The uncanny doubling and obsessive concern with “historical” subjects continues in Siegel’s next video, Fetish (2016). Yellow light illuminates sculpted figurines and carved artifacts in vitrines. The camera pans across the glass shelves, then cuts out to show the whole room as the lights click on. This is Freud’s living room. Another type of maintenance worker—who this time truly engages in domestic work—moves through a series of rooms, followed by the camera. He pauses at each shelf, each surface, to brush the tiny items on display, removing dust particles. It is undeniably satisfying to see the specks of white dust drift away in streams like rising steam. The worker’s hands are again fragmented, and apart from these movements, the scenes are largely still. The rhythm of the film comes from the swishes of the brushes and grating sounds of figurine bases turning on dirty surfaces. While each element is dusted, one might begin to wonder how frequently the home is cleaned. As part of the Freud Museum in London, these objects are doubly (again) works of art: as artifacts purchased by Freud and as works preserved by the Museum as part of Freud’s home. His home, even his values and desires, are preserved through the fetishization of his possessions.
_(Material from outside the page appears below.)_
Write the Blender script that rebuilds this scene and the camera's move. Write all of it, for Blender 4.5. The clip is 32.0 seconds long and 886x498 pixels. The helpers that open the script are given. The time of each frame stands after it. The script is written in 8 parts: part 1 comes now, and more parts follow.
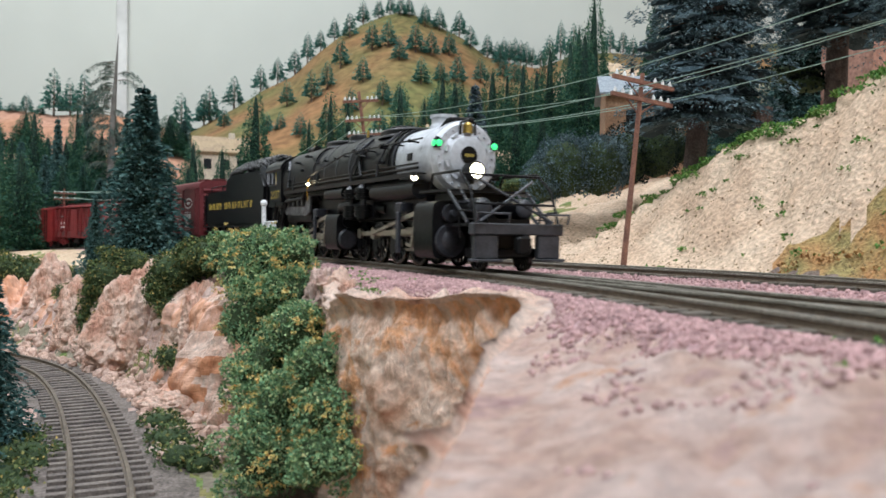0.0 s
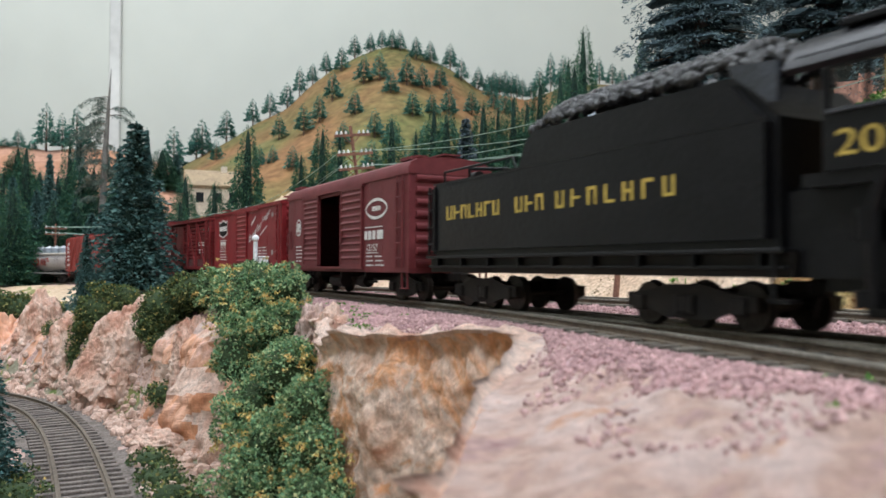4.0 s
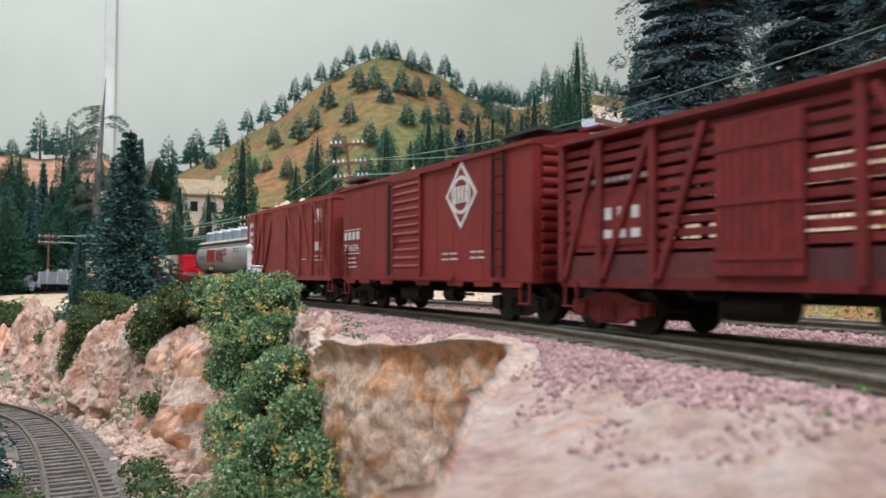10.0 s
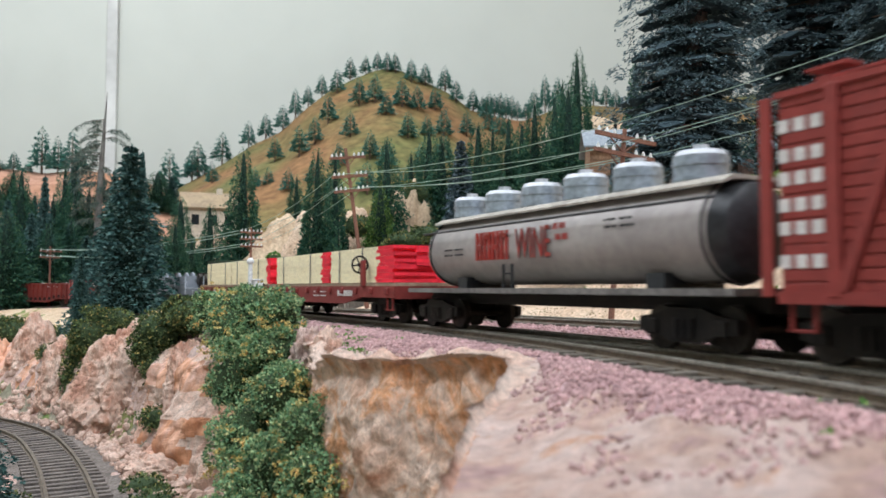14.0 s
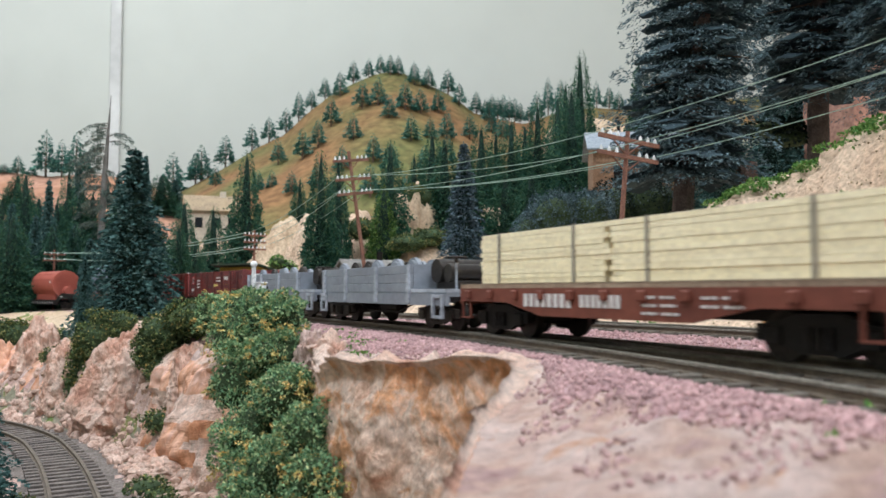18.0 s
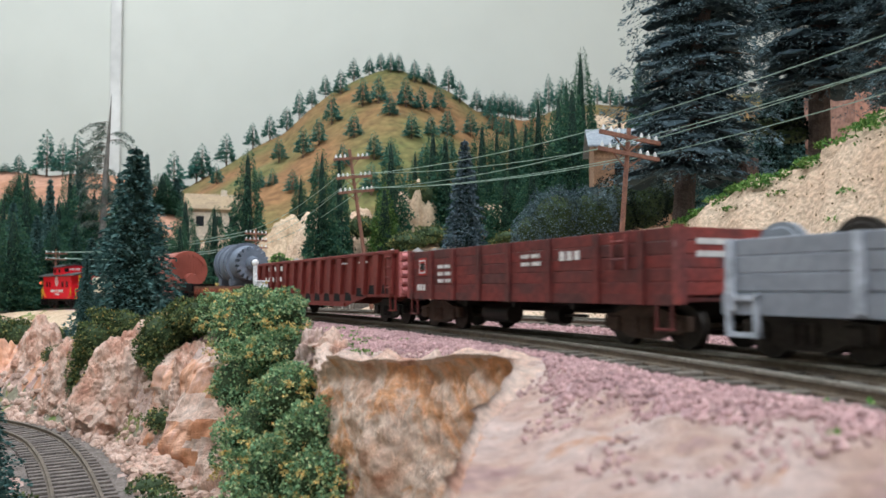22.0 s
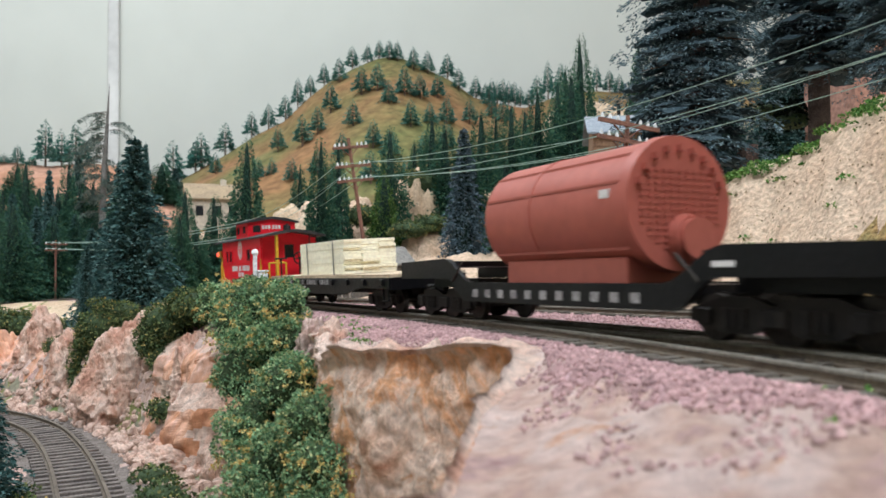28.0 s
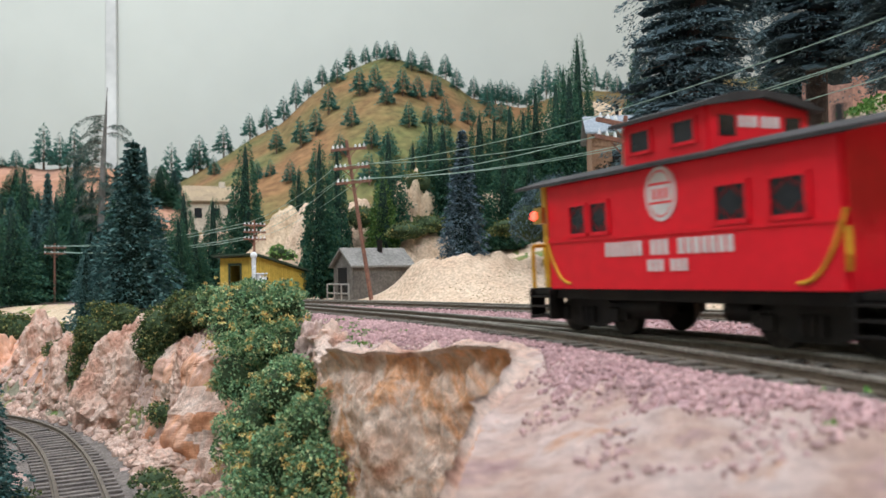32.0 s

Lastly, of course, the film cuts to Freud’s couch. Two workers carefully remove velvet pillows and stack them on the neighboring sofa chair. They gently lift and fold the Oriental rug on top of the sofa and place it on the floor. Below the rug, a white sheet has been protecting the beige sofa. This layer, too, is removed and folded wordlessly by the cleaners. The sofa is then vacuumed with a tiny portable machine. Something about this feels artificial, though. The sofa is only vacuumed in certain spots. Only the fronts of the figurines are dusted, not their backs. The rug covering the sofa is not cleaned, and neither is the sheet. Was this staged for Siegel, or is it an authentic routine? It would be wonderful to believe that, if Freud were here, he would be analyzing the Museum’s preservation policies—are the Museum workers anal-retentive, or just expected to be? As they attempt to duplicate the original conditions of Freud’s home, the workers are necessarily observed, categorized, psychoanalyzed again by the viewers. Jumping between Fetish and Double Negative, by invoking the spectator as an agent of objectification alongside the Institute researchers and Freud Museum cleaners, Siegel has created two works that translate desire into preservation, haltingly participating in the same system they ridicule.